_Goal:_
Find the lines with "None" in them and copy them out.

_Supplied data:_

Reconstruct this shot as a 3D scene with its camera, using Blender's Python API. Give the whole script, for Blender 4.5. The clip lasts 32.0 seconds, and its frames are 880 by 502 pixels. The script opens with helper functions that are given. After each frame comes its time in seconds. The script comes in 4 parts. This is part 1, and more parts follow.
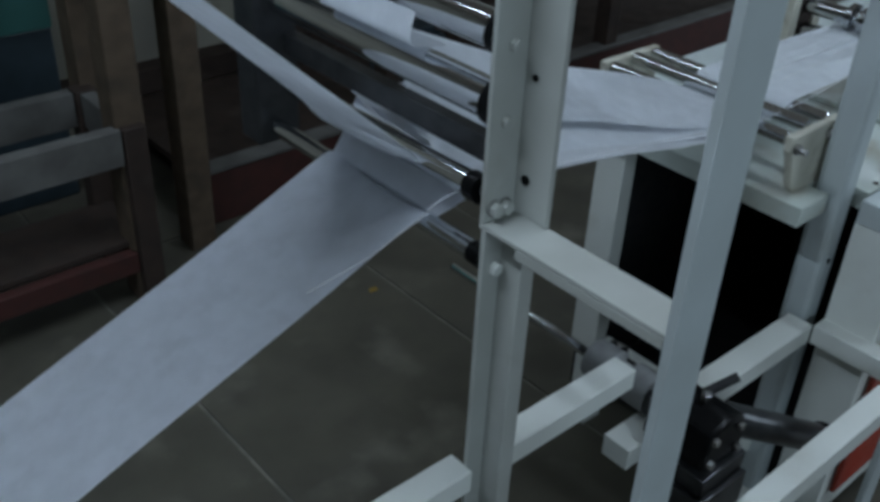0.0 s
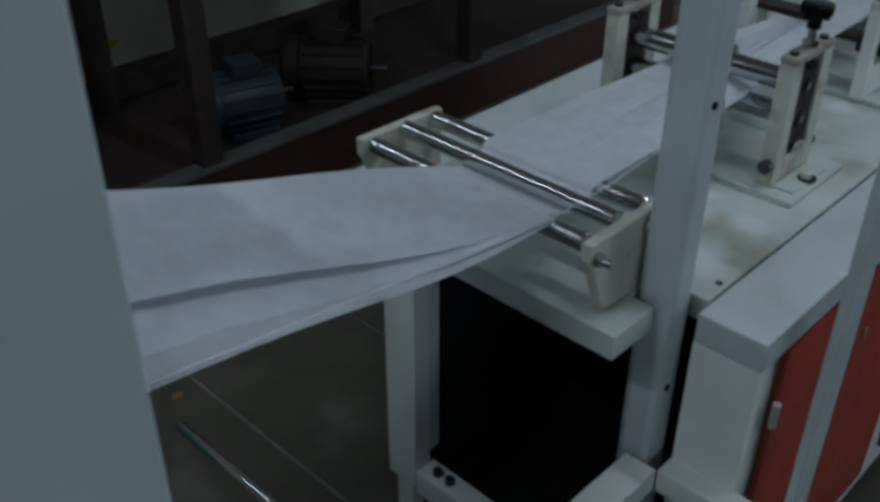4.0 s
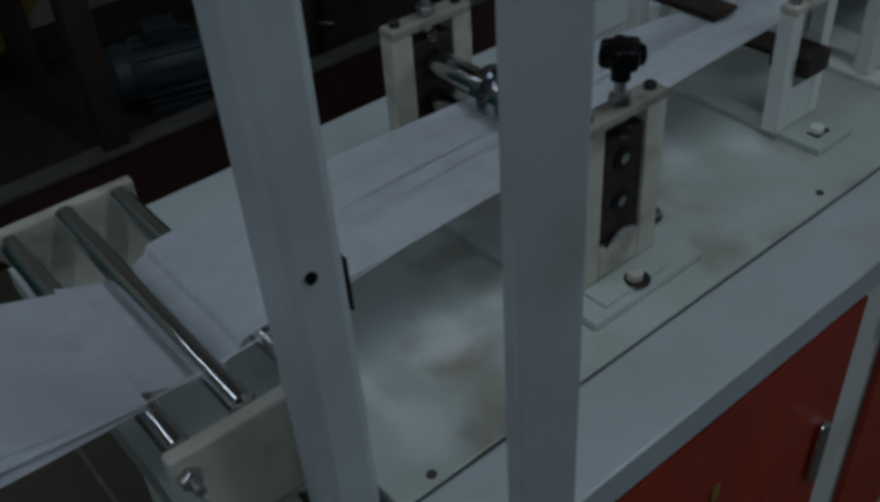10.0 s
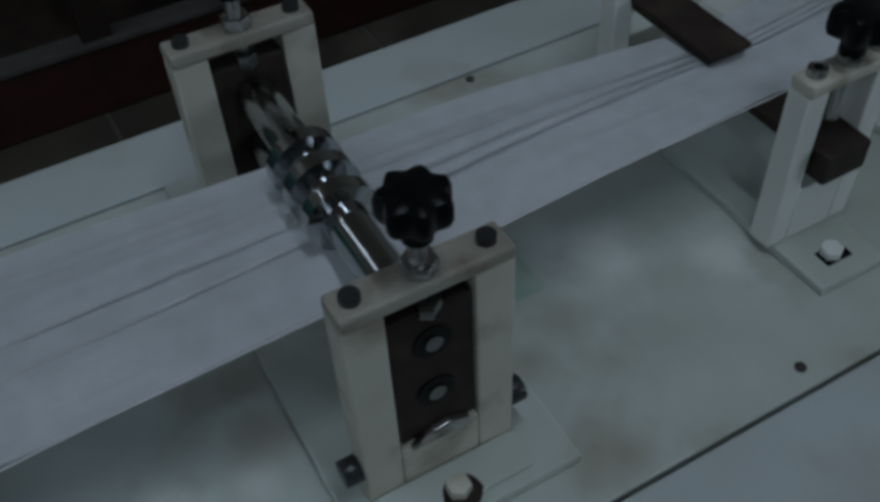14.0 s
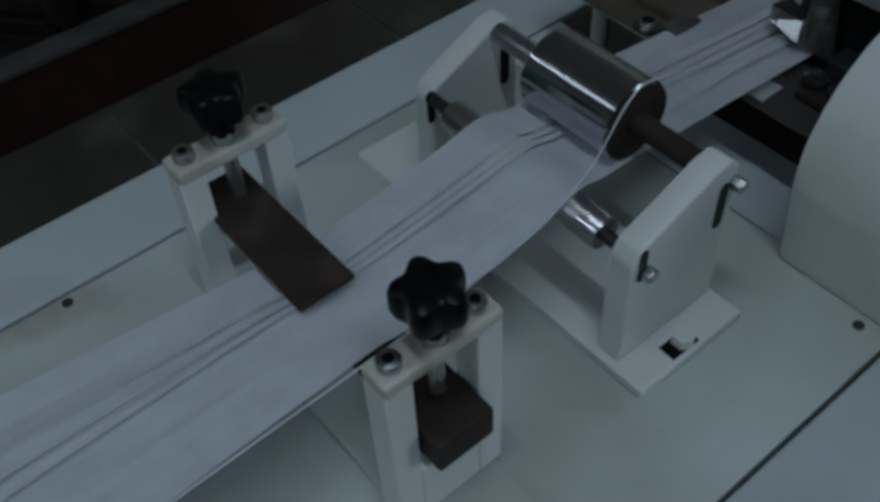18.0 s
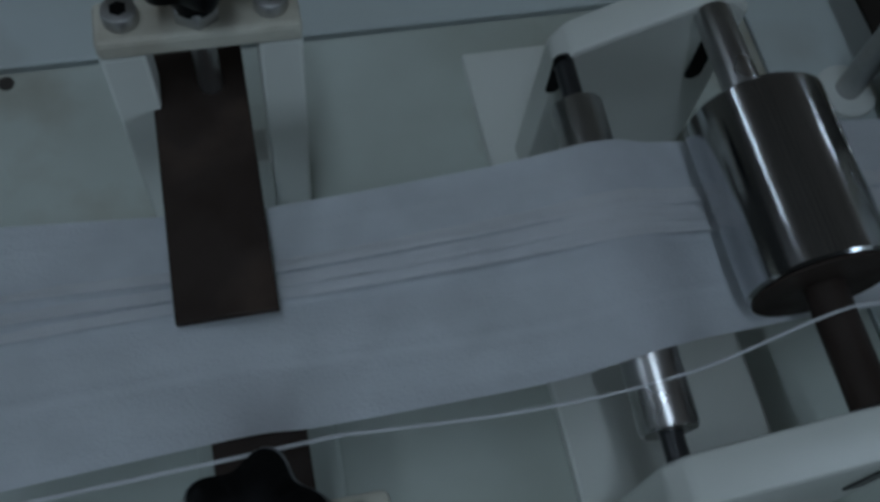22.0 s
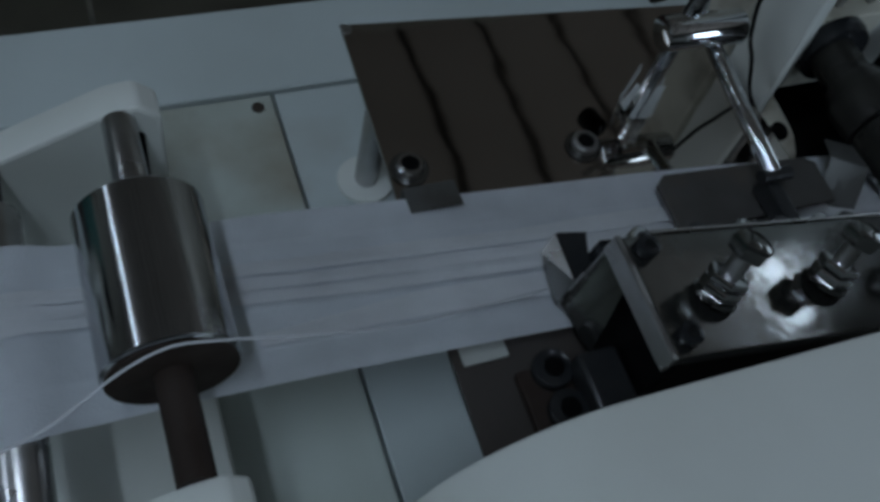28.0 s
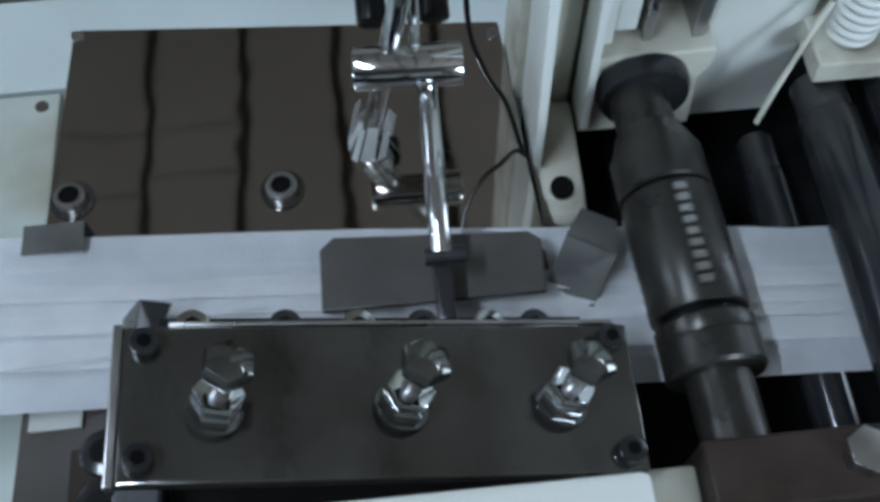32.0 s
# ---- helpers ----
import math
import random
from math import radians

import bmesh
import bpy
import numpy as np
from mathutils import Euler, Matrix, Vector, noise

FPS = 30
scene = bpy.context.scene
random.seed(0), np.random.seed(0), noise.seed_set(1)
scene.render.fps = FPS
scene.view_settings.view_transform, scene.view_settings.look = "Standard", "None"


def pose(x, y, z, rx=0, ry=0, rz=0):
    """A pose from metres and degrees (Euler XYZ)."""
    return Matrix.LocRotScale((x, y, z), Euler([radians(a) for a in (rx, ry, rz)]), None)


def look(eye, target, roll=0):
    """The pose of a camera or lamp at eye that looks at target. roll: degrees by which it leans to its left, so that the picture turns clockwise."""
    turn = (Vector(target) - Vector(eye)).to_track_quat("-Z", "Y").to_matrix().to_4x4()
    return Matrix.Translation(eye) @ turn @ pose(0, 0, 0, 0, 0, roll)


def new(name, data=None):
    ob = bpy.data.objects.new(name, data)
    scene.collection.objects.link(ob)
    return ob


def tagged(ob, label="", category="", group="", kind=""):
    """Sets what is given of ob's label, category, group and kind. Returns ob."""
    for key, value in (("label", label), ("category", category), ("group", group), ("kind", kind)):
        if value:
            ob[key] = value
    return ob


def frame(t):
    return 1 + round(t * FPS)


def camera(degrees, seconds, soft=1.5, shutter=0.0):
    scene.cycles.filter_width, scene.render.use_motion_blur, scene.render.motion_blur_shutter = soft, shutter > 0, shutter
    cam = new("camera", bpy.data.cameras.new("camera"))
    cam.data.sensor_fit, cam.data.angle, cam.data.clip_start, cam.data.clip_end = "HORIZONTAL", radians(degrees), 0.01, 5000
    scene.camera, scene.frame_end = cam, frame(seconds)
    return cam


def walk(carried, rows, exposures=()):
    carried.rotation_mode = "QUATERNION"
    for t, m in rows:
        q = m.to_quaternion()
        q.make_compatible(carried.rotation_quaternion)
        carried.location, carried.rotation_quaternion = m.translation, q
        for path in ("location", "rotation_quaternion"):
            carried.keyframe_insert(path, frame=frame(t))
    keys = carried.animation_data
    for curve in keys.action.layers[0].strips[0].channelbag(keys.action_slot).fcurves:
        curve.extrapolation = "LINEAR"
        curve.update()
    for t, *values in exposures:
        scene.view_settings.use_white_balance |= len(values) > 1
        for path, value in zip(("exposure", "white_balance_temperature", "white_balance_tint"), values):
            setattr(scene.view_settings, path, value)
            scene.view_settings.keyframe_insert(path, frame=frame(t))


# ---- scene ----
cam = camera(49.02, 32.0, soft=3.6, shutter=0.4)
ROWS = [
    (0.0, 0.005, -0.003, 1.576, -42.46, -32.54, 2.85),
    (0.5, 0.116, 0.005, 1.555, -41.09, -32.99, 1.65),
    (1.0, 0.194, -0.010, 1.546, -40.46, -33.19, 2.24),
    (1.5, 0.261, -0.029, 1.541, -41.61, -33.58, 2.07),
    (2.0, 0.364, 0.020, 1.532, -42.93, -33.37, 1.23),
    (2.5, 0.451, 0.088, 1.525, -45.49, -33.44, 0.76),
    (3.0, 0.488, 0.126, 1.521, -47.92, -33.66, -0.53),
    (3.5, 0.524, 0.138, 1.519, -47.09, -32.98, -0.10),
    (5.5, 0.776, 0.097, 1.523, -42.05, -33.65, -0.41),
    (6.0, 0.825, 0.064, 1.521, -41.22, -33.91, -0.19),
    (6.5, 0.861, 0.061, 1.520, -40.71, -33.92, -1.60),
    (7.0, 0.929, 0.088, 1.519, -42.37, -34.17, -1.47),
    (7.5, 0.992, 0.114, 1.513, -44.99, -35.51, 0.00),
    (8.0, 1.037, 0.144, 1.504, -46.16, -37.03, 0.02),
    (8.5, 1.062, 0.159, 1.500, -44.40, -37.25, -1.44),
    (9.0, 1.114, 0.156, 1.501, -42.92, -37.98, -1.63),
    (9.5, 1.176, 0.142, 1.501, -40.93, -38.07, -3.05),
    (10.0, 1.260, 0.140, 1.502, -37.21, -38.56, -4.41),
    (10.5, 1.352, 0.119, 1.492, -34.49, -38.73, -3.58),
    (11.0, 1.437, 0.102, 1.491, -34.02, -38.85, -4.90),
    (11.5, 1.520, 0.146, 1.476, -34.40, -41.60, -4.43),
    (12.0, 1.577, 0.200, 1.461, -33.53, -42.58, -4.92),
    (12.5, 1.609, 0.243, 1.455, -33.45, -42.49, -4.42),
    (13.0, 1.632, 0.271, 1.449, -34.26, -43.12, -4.25),
    (13.5, 1.673, 0.303, 1.452, -30.72, -43.88, -3.16),
    (14.0, 1.741, 0.332, 1.438, -26.88, -46.73, -3.40),
    (14.5, 1.804, 0.340, 1.434, -22.99, -47.01, -4.45),
    (15.0, 1.868, 0.335, 1.436, -21.57, -46.31, -5.92),
    (15.5, 1.933, 0.317, 1.441, -24.11, -45.51, -4.23),
    (17.5, 2.078, 0.412, 1.448, -33.71, -46.93, -4.09),
    (18.0, 2.097, 0.444, 1.442, -37.25, -48.00, -3.40),
    (18.5, 2.119, 0.463, 1.438, -37.08, -49.19, -4.07),
    (19.0, 2.166, 0.490, 1.426, -34.20, -52.29, -1.83),
    (19.5, 2.220, 0.538, 1.417, -27.09, -56.09, 7.41),
    (20.0, 2.274, 0.562, 1.404, -17.23, -58.94, 7.73),
    (20.5, 2.312, 0.577, 1.385, -12.77, -61.24, 4.15),
    (21.0, 2.316, 0.635, 1.369, -18.32, -63.53, 9.97),
    (21.5, 2.316, 0.661, 1.342, -18.27, -63.71, 10.49),
    (22.0, 2.317, 0.662, 1.336, -22.36, -63.36, 11.68),
    (22.5, 2.342, 0.669, 1.328, -22.35, -63.50, 13.62),
    (23.0, 2.350, 0.665, 1.322, -28.11, -62.23, 18.33),
    (23.5, 2.366, 0.667, 1.326, -31.98, -61.95, 20.92),
    (24.0, 2.385, 0.666, 1.331, -33.10, -61.93, 21.67),
    (24.5, 2.406, 0.658, 1.336, -33.16, -61.27, 21.50),
    (25.0, 2.429, 0.646, 1.344, -33.69, -60.63, 20.62),
    (25.5, 2.453, 0.635, 1.350, -33.05, -59.75, 18.65),
    (26.0, 2.481, 0.622, 1.356, -31.35, -59.09, 16.26),
    (26.5, 2.518, 0.603, 1.367, -30.56, -58.83, 16.06),
    (28.5, 2.562, 0.590, 1.406, -35.27, -56.37, 18.82),
    (29.0, 2.611, 0.601, 1.410, -29.99, -59.05, 17.92),
    (29.5, 2.663, 0.599, 1.410, -29.26, -59.82, 16.69),
    (30.0, 2.706, 0.594, 1.414, -27.01, -59.41, 14.55),
    (30.5, 2.771, 0.591, 1.417, -22.97, -59.67, 10.76),
    (31.0, 2.833, 0.593, 1.412, -17.09, -60.61, 6.80),
    (31.5, 2.901, 0.605, 1.401, -6.35, -61.77, 0.21),
    (32.0, 2.933, 0.615, 1.395, -3.81, -62.94, -1.90),
]
EXPOSURES = [(0.0, 0.36, 6650, 11), (2.0, 0.22, 6700, 11), (3.0, 0.00, 6700, 11), (6.0, -0.42, 6850, 12), (7.0, -0.54, 6850, 12), (9.0, -0.80, 6850, 12), (10.0, -0.94, 6850, 12), (11.0, -0.82, 6850, 12), (12.0, -0.82, 6850, 12), (13.0, -0.82, 6850, 12), (15.0, -0.84, 6850, 12), (18.0, -0.63, 6500, 10), (20.0, -0.86, 6500, 10), (21.0, -0.90, 6500, 10), (23.0, -0.91, 6500, 10), (24.0, -0.96, 6500, 10), (26.0, -0.67, 6500, 10), (29.0, -0.45, 6500, 12), (30.0, -0.02, 6500, 12), (31.0, 0.66, 6500, 12), (32.0, 1.25, 6550, 12)]
walk(cam, [(t, pose(x, y, z, 90 + pitch, 0, yaw) @ pose(0, 0, 0, 0, 0, roll)) for t, x, y, z, yaw, pitch, roll in ROWS], EXPOSURES)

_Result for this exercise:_
scene.view_settings.view_transform, scene.view_settings.look = "Standard", "None"
    return Matrix.LocRotScale((x, y, z), Euler([radians(a) for a in (rx, ry, rz)]), None)
def new(name, data=None):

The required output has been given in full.